The result DataFrame, indexed on the IDs e of the graph entities, with columns:

  • h_degree (int): Number of triples with head entity e.

  • h_unique_rel (int): Number of distinct relation types among edges with head entity e.

  • h_rel_list (Optional[list]): List of unique relation types among edges with head entity e. Only returned if return_relation_list = True.

node_tail_degree(return_relation_list=False)[source]

For each entity in the KG, compute the number of edges having it as tail (tail-degree, or in-degree of the tail node). The relation types going into the tail node are also identified.

Parameters:

return_relation_list (bool) – If True, return the list of unique relation types going into the tail node. WARNING: expensive for large graphs. Default: False.

Return type:

DataFrame

Returns:

The result DataFrame, indexed on the IDs e of the graph entities, with columns:

  • t_degree (int): Number of triples with tail entity e.

  • t_unique_rel (int): Number of distinct relation types among edges with tail entity e.

  • t_rel_list (Optional[list]): List of unique relation types among edges with tail entity e. Only returned if return_relation_list = True.

relational_affinity_ingram(min_max_norm=False)[source]

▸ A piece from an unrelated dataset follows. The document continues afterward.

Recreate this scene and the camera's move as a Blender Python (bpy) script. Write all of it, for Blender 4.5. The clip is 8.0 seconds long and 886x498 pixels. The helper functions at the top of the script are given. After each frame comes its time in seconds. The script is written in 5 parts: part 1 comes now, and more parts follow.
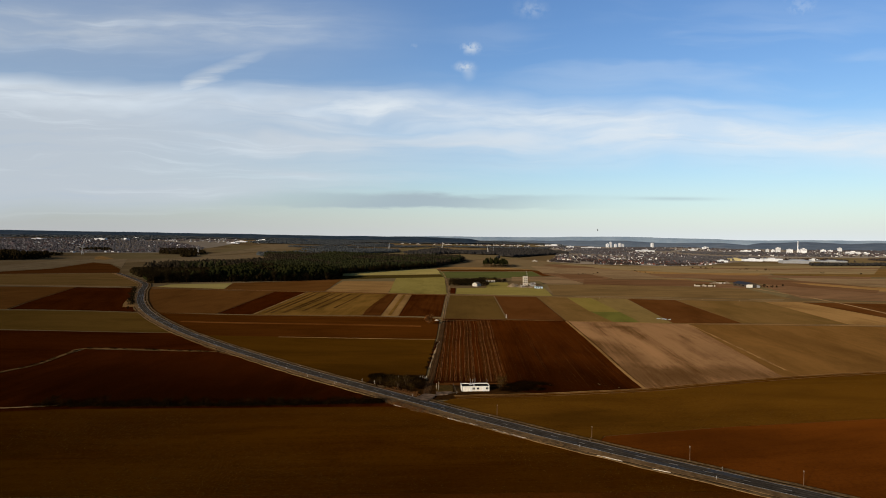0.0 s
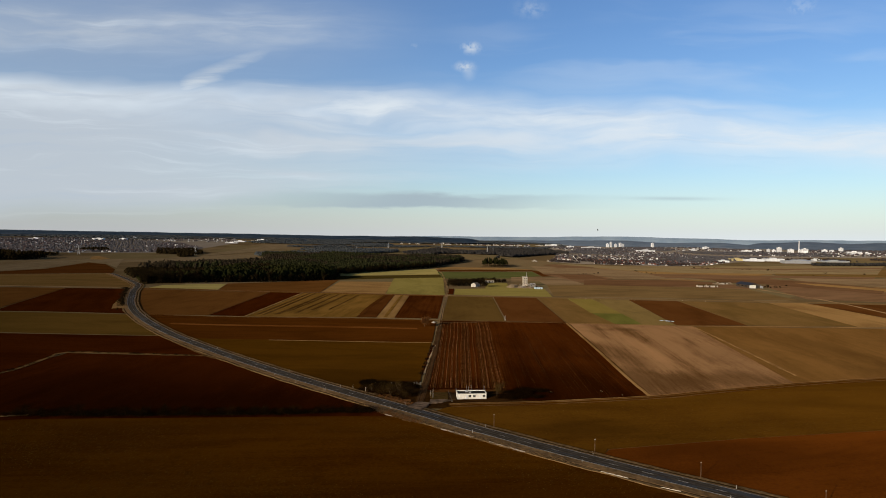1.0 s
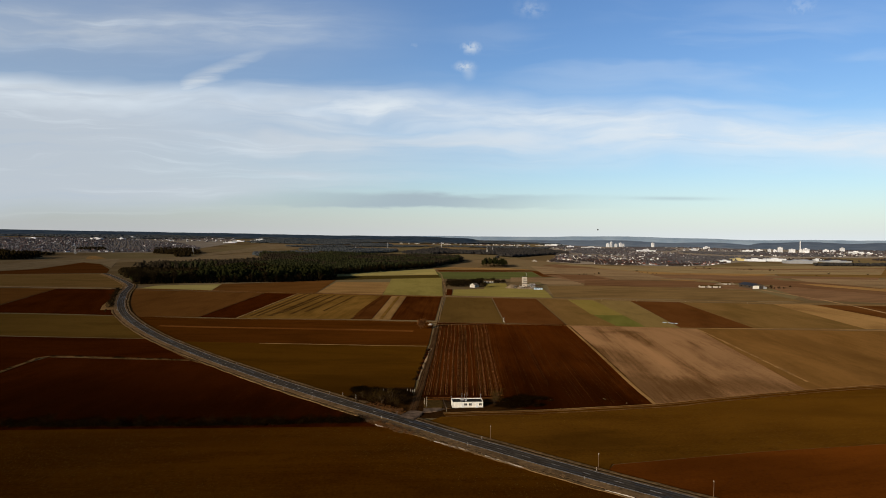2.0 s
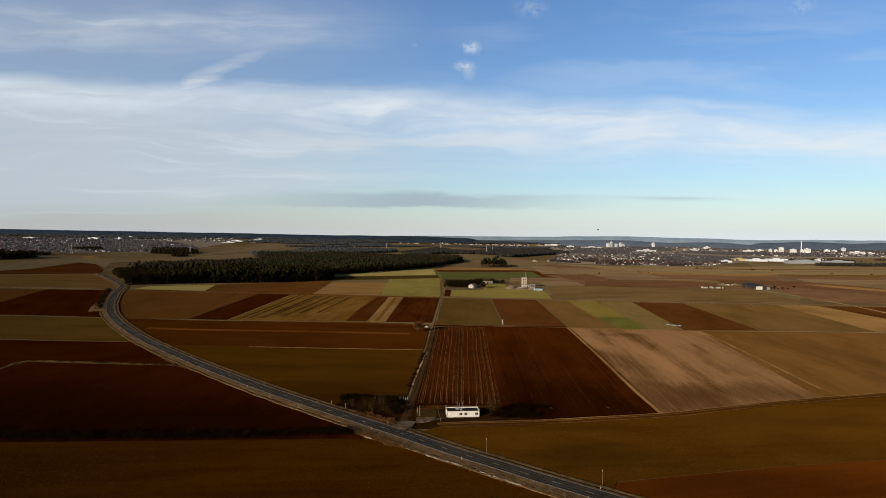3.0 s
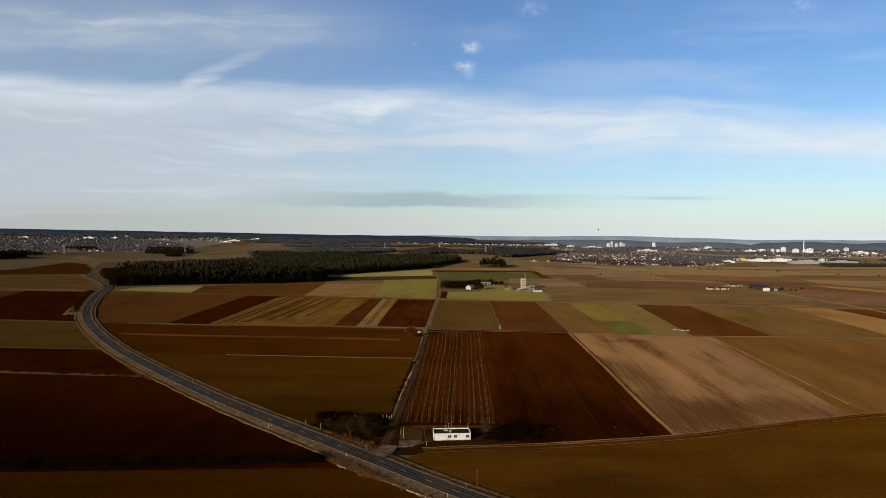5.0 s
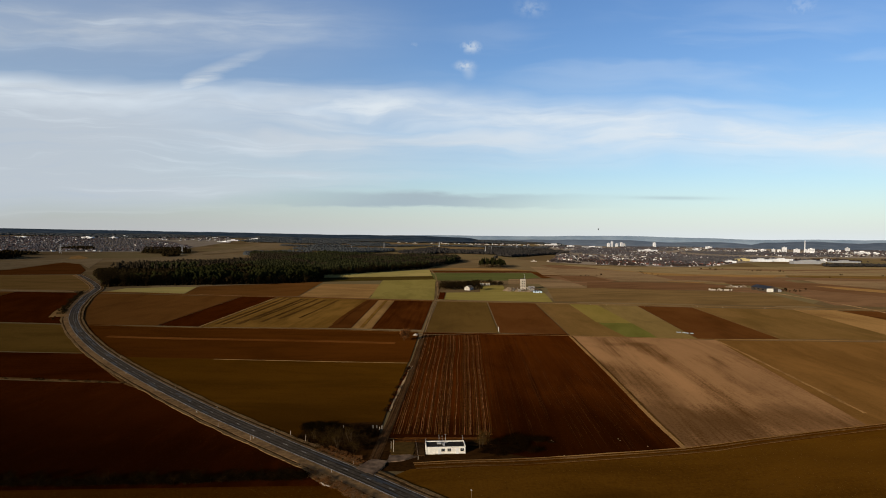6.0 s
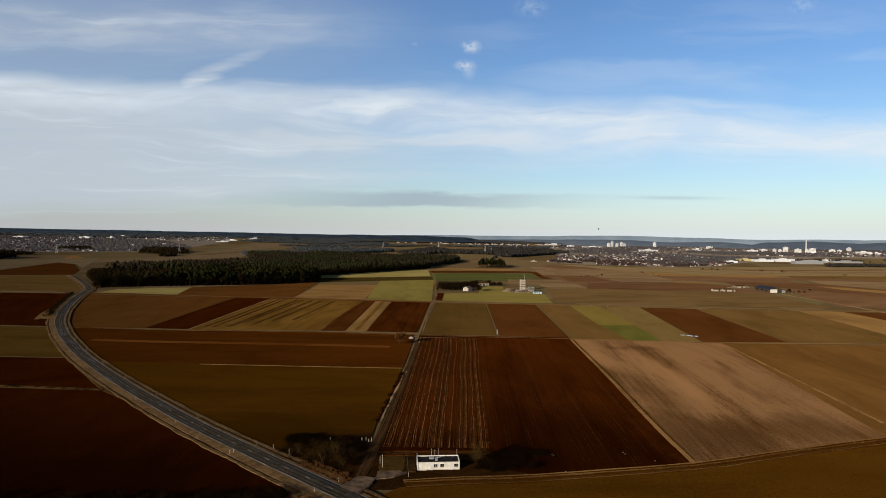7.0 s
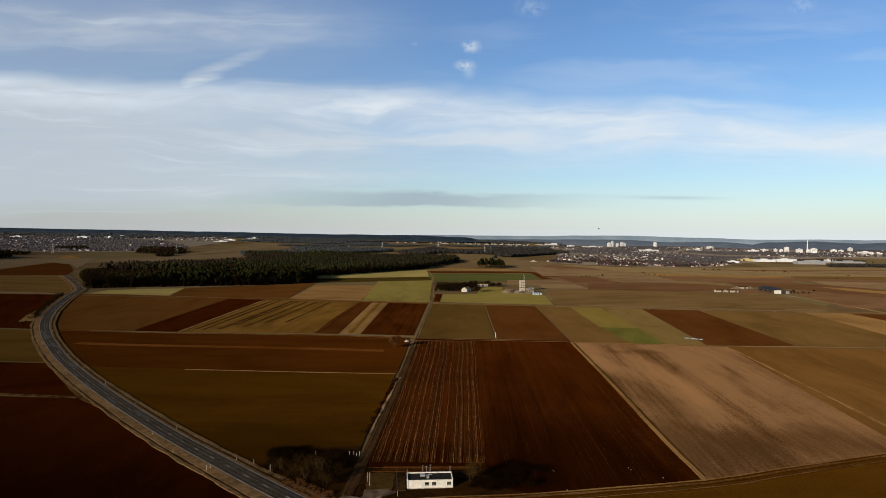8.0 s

Compute the similarity between relations based on the approach proposed in InGram: Inductive Knowledge Graph Embedding via Relation Graphs, https://arxiv.org/abs/2305.19987.

Only the pairs of relations witn affinity > 0 are shown in the returned dataframe.

Parameters:

min_max_norm (bool) – min-max normalization of edge weights. Defaults to False.

Return type:

DataFrame

Returns:

The results dataframe. Contains the following columns:

  • h_relation (int): Index of the head relation.

  • t_relation (int): Index of the tail relation.

  • edge_weight (float): Weight for the affinity between the head and the tail relation.